The often-incendiary publication – which itself was the subject of a terror attack in January 2015 – used Sunday’s Orlando nightclub massacre, combined with mockery of the presumptive Republican presidential nominee, to grace its June 15 cover.

An angry Trump points and yells in a word bubble at Muslim immigrants “who come to kill” gay people. Several translations of Hebdo’s original French wording reveal profane versions for “immigrants” and “gay people.”

All the while, a quartet of slumped bodies lay to Trump’s left, just outside a building with the sign “Pulse.” A question asks “TRUMP PRESIDENT?”

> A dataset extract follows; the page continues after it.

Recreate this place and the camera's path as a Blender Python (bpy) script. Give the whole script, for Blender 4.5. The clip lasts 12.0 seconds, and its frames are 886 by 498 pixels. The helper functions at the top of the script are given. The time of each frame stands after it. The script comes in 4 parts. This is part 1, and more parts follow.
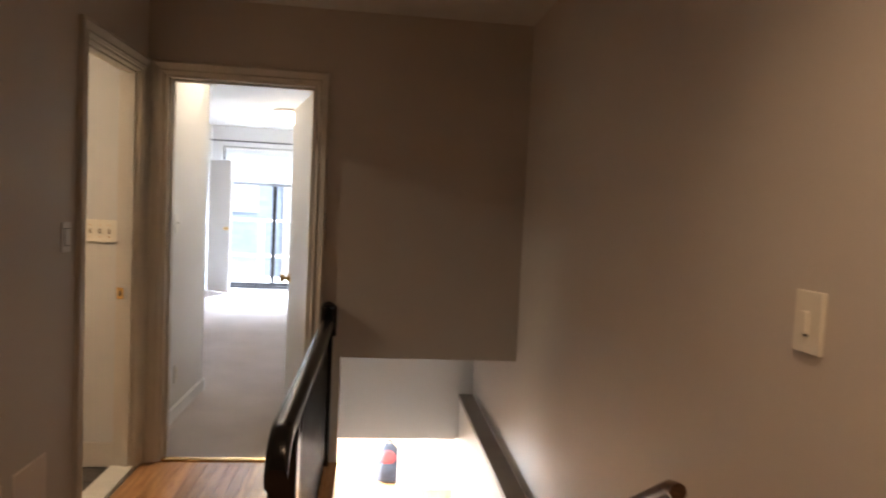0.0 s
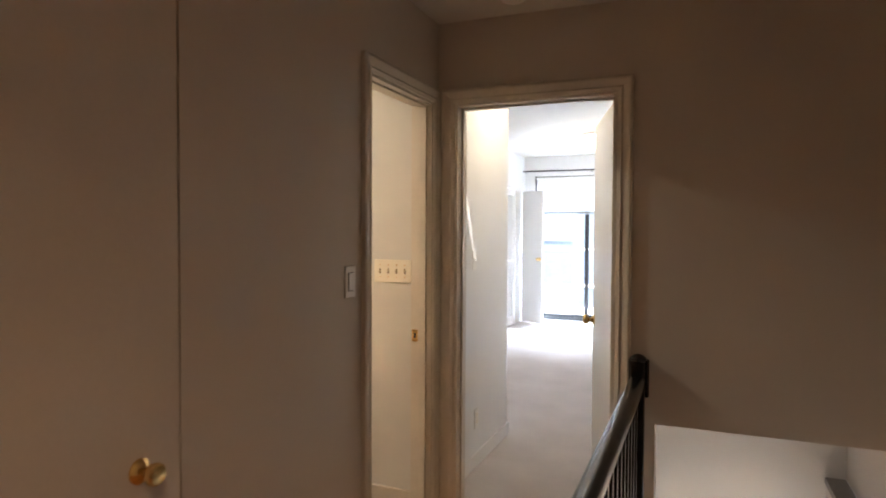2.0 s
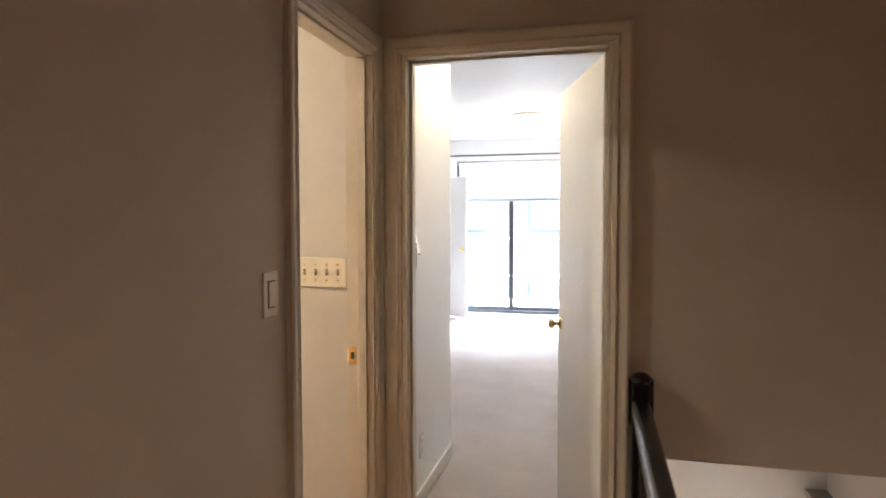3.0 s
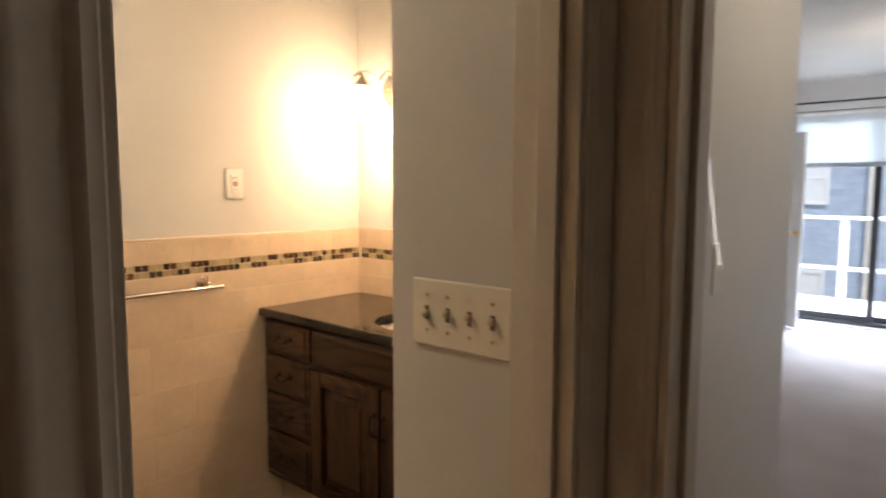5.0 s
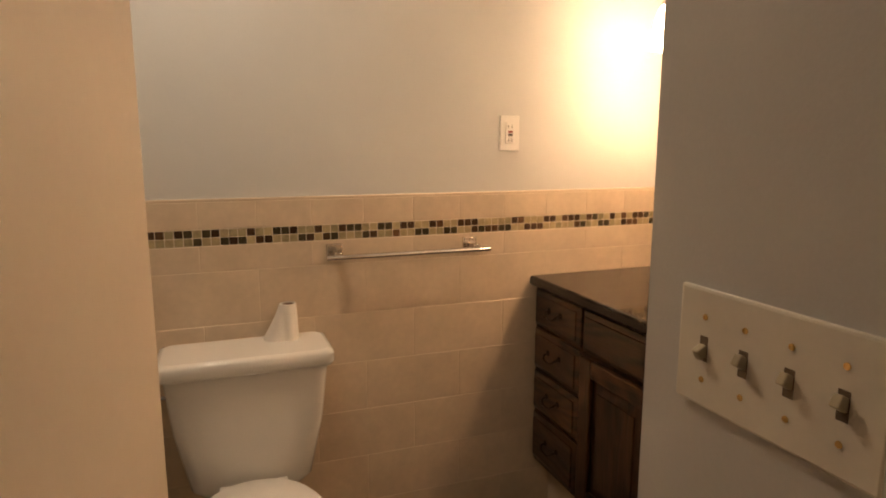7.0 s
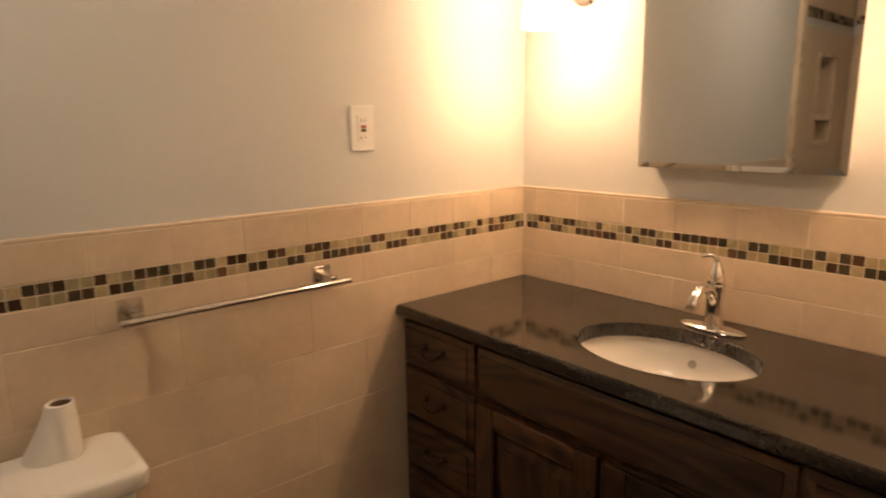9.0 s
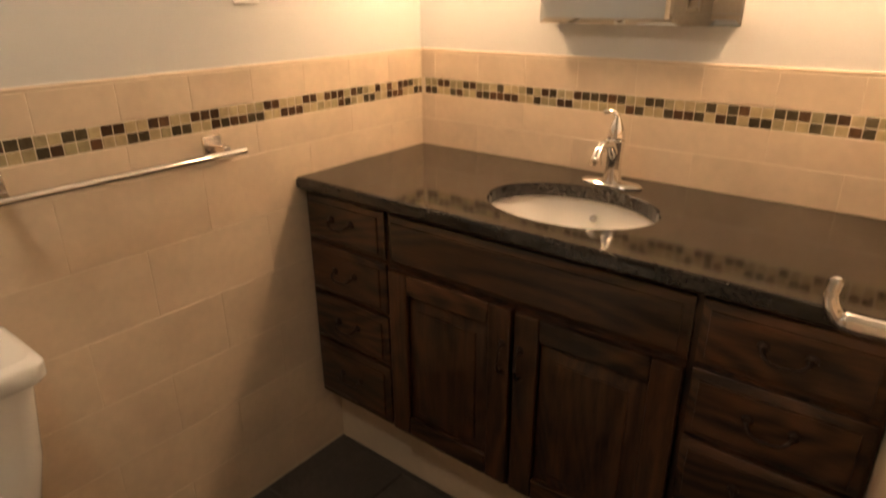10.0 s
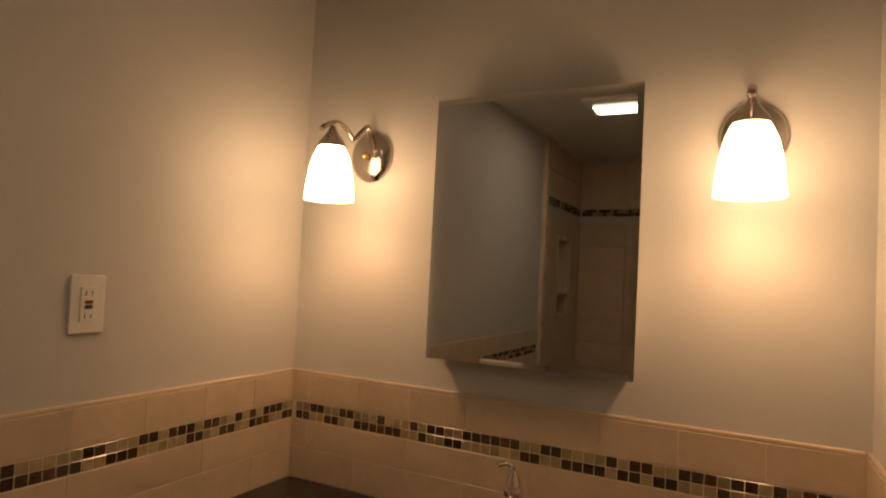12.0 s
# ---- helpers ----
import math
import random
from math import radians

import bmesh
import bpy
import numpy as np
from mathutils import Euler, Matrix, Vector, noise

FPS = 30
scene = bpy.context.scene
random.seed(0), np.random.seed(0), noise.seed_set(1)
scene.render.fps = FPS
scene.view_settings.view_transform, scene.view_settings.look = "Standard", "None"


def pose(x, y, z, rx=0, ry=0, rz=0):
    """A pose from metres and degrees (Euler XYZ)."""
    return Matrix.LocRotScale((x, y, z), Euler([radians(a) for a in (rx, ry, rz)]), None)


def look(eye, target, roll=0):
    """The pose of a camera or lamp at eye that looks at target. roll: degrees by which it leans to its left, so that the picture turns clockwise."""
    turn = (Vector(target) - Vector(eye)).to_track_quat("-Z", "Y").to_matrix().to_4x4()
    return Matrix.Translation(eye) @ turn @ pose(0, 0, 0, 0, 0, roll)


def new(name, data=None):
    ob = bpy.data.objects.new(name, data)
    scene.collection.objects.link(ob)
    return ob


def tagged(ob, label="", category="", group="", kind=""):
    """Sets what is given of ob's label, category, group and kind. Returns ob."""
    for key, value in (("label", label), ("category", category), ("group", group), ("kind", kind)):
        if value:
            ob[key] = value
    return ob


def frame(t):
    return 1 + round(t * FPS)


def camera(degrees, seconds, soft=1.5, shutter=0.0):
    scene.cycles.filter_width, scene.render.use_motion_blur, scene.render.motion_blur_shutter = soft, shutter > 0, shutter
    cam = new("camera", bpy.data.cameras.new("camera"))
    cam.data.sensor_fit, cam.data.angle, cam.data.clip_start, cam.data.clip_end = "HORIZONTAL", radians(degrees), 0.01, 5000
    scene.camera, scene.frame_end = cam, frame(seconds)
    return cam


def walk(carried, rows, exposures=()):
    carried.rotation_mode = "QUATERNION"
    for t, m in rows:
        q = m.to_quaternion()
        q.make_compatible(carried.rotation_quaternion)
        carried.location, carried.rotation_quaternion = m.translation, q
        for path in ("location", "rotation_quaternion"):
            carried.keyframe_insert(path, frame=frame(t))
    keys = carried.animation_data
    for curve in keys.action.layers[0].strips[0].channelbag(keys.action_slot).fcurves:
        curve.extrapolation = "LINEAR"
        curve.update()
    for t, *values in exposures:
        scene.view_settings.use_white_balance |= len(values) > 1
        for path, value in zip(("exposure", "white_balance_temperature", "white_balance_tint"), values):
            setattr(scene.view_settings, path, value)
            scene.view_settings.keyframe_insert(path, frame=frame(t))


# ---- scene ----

An ISIS-inspired terrorist slaughtered 49 people and wounded 53 more in Sunday morning’s shooting at the gay Florida nightclub, investigators said. Police eventually killed the shooter, Omar Mateen, during a 5 a.m. gun battle that followed a three-hour siege inside the club.

Two Islamist brothers killed 11 members of the Charlie Hebdo staff and wounded 11 others in a Jan. 7, 2015 attack.

Trump tweeted several times about the Charlie Hebdo assault in its immediate aftermath, opining that if some members of the staff were armed, they may have been able to fight back against the terrorists.

“If the people so violently shot down in Paris had guns, at least they would have had a fighting chance,” Trump tweeted.